WHAT YOU HAVE TO DO: Starting at the line that contains "scene.view_settings.use_white_balance |= len(values)", reproduce each line exactly up to and including the line that contains "walk(cam, [(t, pose(x, y, z, 0, 0, turn))". Reproduce nothing else.

DATASET ROWS:
↓↓↓

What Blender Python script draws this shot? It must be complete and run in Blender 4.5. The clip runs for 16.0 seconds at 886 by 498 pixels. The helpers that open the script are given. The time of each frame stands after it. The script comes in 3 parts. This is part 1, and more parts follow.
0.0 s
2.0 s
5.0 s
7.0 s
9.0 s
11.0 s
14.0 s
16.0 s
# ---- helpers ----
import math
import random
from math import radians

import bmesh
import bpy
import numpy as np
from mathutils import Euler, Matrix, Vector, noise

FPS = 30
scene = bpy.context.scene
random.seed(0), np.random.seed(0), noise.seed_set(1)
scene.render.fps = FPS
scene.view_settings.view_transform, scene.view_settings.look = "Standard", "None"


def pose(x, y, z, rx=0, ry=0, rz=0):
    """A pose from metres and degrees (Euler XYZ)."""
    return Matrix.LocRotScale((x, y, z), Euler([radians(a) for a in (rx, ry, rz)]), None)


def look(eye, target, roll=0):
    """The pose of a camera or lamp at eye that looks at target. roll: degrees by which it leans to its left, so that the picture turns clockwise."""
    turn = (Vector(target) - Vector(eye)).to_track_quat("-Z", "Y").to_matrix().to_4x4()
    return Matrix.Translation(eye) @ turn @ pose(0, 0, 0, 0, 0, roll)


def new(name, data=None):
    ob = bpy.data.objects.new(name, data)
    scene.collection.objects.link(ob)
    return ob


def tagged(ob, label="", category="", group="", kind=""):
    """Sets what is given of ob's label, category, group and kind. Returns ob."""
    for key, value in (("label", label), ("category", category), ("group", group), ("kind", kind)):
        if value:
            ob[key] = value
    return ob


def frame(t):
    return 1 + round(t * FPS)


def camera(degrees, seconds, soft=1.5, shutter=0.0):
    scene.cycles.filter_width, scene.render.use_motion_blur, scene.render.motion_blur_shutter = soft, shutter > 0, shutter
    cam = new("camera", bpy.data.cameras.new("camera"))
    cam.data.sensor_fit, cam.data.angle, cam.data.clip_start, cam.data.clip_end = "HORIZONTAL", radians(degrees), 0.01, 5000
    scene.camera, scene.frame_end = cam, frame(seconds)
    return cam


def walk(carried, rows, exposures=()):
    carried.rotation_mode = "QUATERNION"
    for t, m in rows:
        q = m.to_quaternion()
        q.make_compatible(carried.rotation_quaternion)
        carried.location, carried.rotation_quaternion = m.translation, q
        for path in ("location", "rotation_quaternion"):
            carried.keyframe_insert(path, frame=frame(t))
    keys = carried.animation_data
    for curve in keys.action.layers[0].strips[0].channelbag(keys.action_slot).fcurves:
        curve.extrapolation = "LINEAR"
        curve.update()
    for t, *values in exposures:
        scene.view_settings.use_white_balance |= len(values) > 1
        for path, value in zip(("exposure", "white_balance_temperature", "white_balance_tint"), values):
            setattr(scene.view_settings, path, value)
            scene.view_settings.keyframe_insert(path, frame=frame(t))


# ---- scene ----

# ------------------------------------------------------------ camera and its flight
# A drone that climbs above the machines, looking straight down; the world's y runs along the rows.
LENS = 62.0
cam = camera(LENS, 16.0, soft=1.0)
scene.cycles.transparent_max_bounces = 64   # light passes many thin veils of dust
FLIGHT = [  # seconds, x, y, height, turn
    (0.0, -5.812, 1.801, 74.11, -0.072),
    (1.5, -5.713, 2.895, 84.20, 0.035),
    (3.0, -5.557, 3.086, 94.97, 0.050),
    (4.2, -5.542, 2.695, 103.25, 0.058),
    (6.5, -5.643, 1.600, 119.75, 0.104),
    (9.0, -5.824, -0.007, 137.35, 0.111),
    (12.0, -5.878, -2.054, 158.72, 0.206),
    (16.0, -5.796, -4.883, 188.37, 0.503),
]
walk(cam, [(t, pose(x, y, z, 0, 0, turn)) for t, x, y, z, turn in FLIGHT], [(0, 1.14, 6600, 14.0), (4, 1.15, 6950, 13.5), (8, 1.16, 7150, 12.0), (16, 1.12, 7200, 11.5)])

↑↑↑
↓↓↓

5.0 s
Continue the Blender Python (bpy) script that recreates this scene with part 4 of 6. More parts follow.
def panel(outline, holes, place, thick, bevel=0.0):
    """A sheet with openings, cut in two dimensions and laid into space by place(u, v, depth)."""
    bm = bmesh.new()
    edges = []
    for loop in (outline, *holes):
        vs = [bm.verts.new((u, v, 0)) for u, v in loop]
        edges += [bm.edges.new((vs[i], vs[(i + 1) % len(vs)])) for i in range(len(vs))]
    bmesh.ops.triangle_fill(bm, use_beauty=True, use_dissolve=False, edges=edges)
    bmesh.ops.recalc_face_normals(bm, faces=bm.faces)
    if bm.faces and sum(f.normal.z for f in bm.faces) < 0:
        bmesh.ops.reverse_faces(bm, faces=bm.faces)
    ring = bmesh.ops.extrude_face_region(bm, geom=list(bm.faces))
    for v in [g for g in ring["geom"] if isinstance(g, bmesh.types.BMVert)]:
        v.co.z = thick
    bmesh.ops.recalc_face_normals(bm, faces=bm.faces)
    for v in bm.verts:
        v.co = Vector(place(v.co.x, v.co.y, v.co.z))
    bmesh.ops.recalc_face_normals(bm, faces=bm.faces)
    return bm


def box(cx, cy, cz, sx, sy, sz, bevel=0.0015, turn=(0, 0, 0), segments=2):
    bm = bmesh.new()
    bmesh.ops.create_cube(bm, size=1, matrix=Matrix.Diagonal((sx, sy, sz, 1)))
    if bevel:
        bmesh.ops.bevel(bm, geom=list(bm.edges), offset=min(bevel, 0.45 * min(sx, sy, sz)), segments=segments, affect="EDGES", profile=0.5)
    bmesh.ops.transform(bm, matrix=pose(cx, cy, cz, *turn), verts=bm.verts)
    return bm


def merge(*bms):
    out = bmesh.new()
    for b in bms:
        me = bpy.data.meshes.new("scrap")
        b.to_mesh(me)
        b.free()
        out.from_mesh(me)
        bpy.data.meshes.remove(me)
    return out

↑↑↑

RESPONSE TO THE EXERCISE:
        scene.view_settings.use_white_balance |= len(values) > 1
        for path, value in zip(("exposure", "white_balance_temperature", "white_balance_tint"), values):
            setattr(scene.view_settings, path, value)
            scene.view_settings.keyframe_insert(path, frame=frame(t))


# ---- scene ----

# ------------------------------------------------------------ camera and its flight
# A drone that climbs above the machines, looking straight down; the world's y runs along the rows.
LENS = 62.0
cam = camera(LENS, 16.0, soft=1.0)
scene.cycles.transparent_max_bounces = 64   # light passes many thin veils of dust
FLIGHT = [  # seconds, x, y, height, turn
    (0.0, -5.812, 1.801, 74.11, -0.072),
    (1.5, -5.713, 2.895, 84.20, 0.035),
    (3.0, -5.557, 3.086, 94.97, 0.050),
    (4.2, -5.542, 2.695, 103.25, 0.058),
    (6.5, -5.643, 1.600, 119.75, 0.104),
    (9.0, -5.824, -0.007, 137.35, 0.111),
    (12.0, -5.878, -2.054, 158.72, 0.206),
    (16.0, -5.796, -4.883, 188.37, 0.503),
]
walk(cam, [(t, pose(x, y, z, 0, 0, turn)) for t, x, y, z, turn in FLIGHT], [(0, 1.14, 6600, 14.0), (4, 1.15, 6950, 13.5), (8, 1.16, 7150, 12.0), (16, 1.12, 7200, 11.5)])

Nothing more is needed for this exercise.